Take the total federal tax you expect to owe this year, and multiply it by 0.9. If you’ve withheld at least that much, then there’s no need to make quarterly payments.
Compare your total federal income tax on last year’s return to your withholding amount. If it’s at least as much, you don’t need to pay those quarterly taxes.
What if you do need to make estimated tax payments? Fourth quarter 2019 estimated taxes are due January 15, 2020. Q1 2020 quarterly taxes are due when most people file their taxes, on April 15. Q2 2020 tax payments are due June 15, Q3 on September 15, and Q4 on January 15, 2021.
8. Set (and stick to) your own payment terms
Big companies commonly pay on net-60 or even net-90 terms, meaning that they actually transfer funds either two or three months after receiving an invoice.
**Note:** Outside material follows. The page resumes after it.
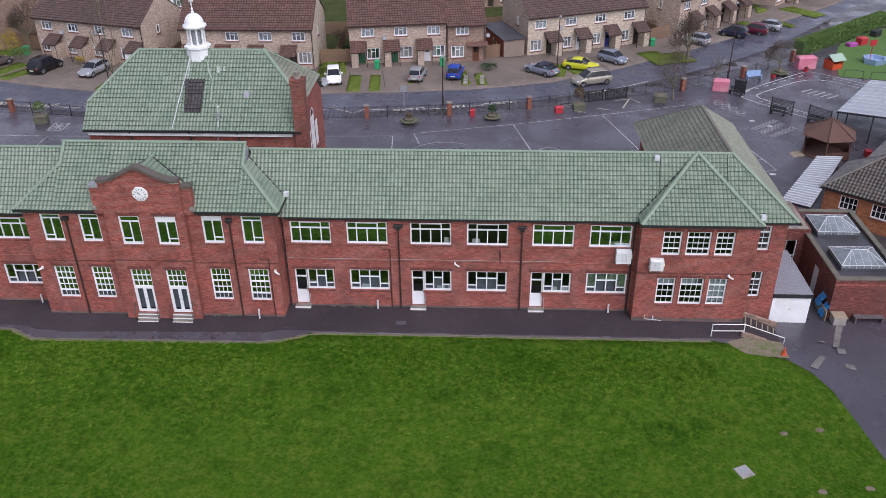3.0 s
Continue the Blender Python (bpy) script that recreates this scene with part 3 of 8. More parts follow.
# end pavilions and wings
for s in (1, -1):
    def mx(x):
        return X0 + s * x

    def span(a, b):
        return (mx(a), mx(b)) if s > 0 else (mx(b), mx(a))
    xa, xb = span(30.6, 37.75)
    ya = -1.0
    wins = [(31.95, 1.15, 3), (33.42, 1.47, 4), (35.18, 1.15, 3)]
    holes, spots = [], []
    for b0, w, cols in wins:
        xl = mx(b0) if s > 0 else mx(b0 + w)
        for z, h in ((5.31, 1.69), (1.68, 1.98)):
            holes.append((xl - xa, xl - xa + w, z, z + h))
            spots.append((xl, z, w, h, cols))
    part("wall", wall(Geo(), (xa, ya), (xb, ya), 0.0, 7.36, holes), RED_BRICK, school)
    part("wall", wall(Geo(), (xa, 0.25), (xa, ya + 0.003), 0.0, 7.36), RED_BRICK, school)
    part("wall", wall(Geo(), (xb, ya + 0.003), (xb, 0.25), 0.0, 7.36), RED_BRICK, school)
    last = max(q[0] for q in spots)
    for xl, z, w, h, cols in spots:
        # blinds behind the top lights downstairs, and drawn right down in one window of each pavilion
        drawn = z < 3 and (cols == 4 if s < 0 else xl == last)
        blind = range(3 * cols) if drawn else range(2 * cols, 3 * cols) if z < 3 else ()
        grid_window(school, xl, ya, z, w, h, cols, (h * 0.27, h * 0.74), GLASS_DARK, blind)
    for h in holes:
        part("lintel", Geo().box(xa + h[0] - 0.08, xa + h[1] + 0.08, ya - 0.006, ya + 0.03, h[3], h[3] + 0.2), DARK_BRICK, school)
    part("string_course", Geo().box(xa, xb, ya - 0.03, ya, 3.98, 4.06), DARK_BRICK, school)
    part("plinth", Geo().box(xa, xb, ya - 0.03, ya - 0.003, 0.0, 0.62), PLINTH, school)
    # set-back wing front with its two narrow windows, and the outer side wall
    a, b = span(37.75, 39.75)
    xl = mx(37.95) if s > 0 else mx(38.82)
    hs = [(xl - a, xl - a + 0.87, 5.17, 6.95), (xl - a, xl - a + 0.87, 1.7, 3.63)]
    runs = [((a, 0), (b, 0), hs)]
    if s > 0:
        runs += [((b, 0.003), (b, 14.6), [(2.2, 3.1, 5.2, 6.9)]), ((b, 14.6), (mx(33.0), 14.6), []), ((mx(33.0), 14.6), (mx(33.0), 5.0), [(1.2, 2.5, 4.6, 6.4), (4.6, 5.9, 4.6, 6.4)])]
    else:
        runs += [((mx(33.0), 5.0), (mx(33.0), 14.6), [(3.7, 5.0, 4.6, 6.4), (7.1, 8.4, 4.6, 6.4)]), ((mx(33.0), 14.6), (a, 14.6), []), ((a, 14.6), (a, 0.003), [])]
    for p, q, hh in runs:
        part("wall", wall(Geo(), p, q, -0.3, 7.36, hh), RED_BRICK, school)
    for yy in (12.1, 8.7):
        window(school, pose(mx(33.0) + s * 0.1, yy + s * 0.65, 4.6, 0, 0, -s * 90), 1.3, 1.8, [(0.65, 0.06, 1.74)], [(1.2, 0.06, 1.24, 0.06)], glass=GLASS_DARK)
    for q in hs:
        grid_window(school, xl, 0, q[2], 0.87, q[3] - q[2], 2, (0.48, 1.3), GLASS_DARK)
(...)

Your small business can manage its cash flow by operating the same way.
The key is consistency. Say you pay on net-30 terms. Make clear at the time of service that your vendors can expect you to pay in 30 days. Don’t pay early, or the vendor will expect the same next time; don’t pay late, or they may not want to work with you in the future.
Accounting may not be the sexiest part of small business ownership, but it’s an essential one. Mistakes in your books will come back to bite you. Tax troubles will only get worse. If you’re in over your head, call an accountant. There’s no shame in asking for help.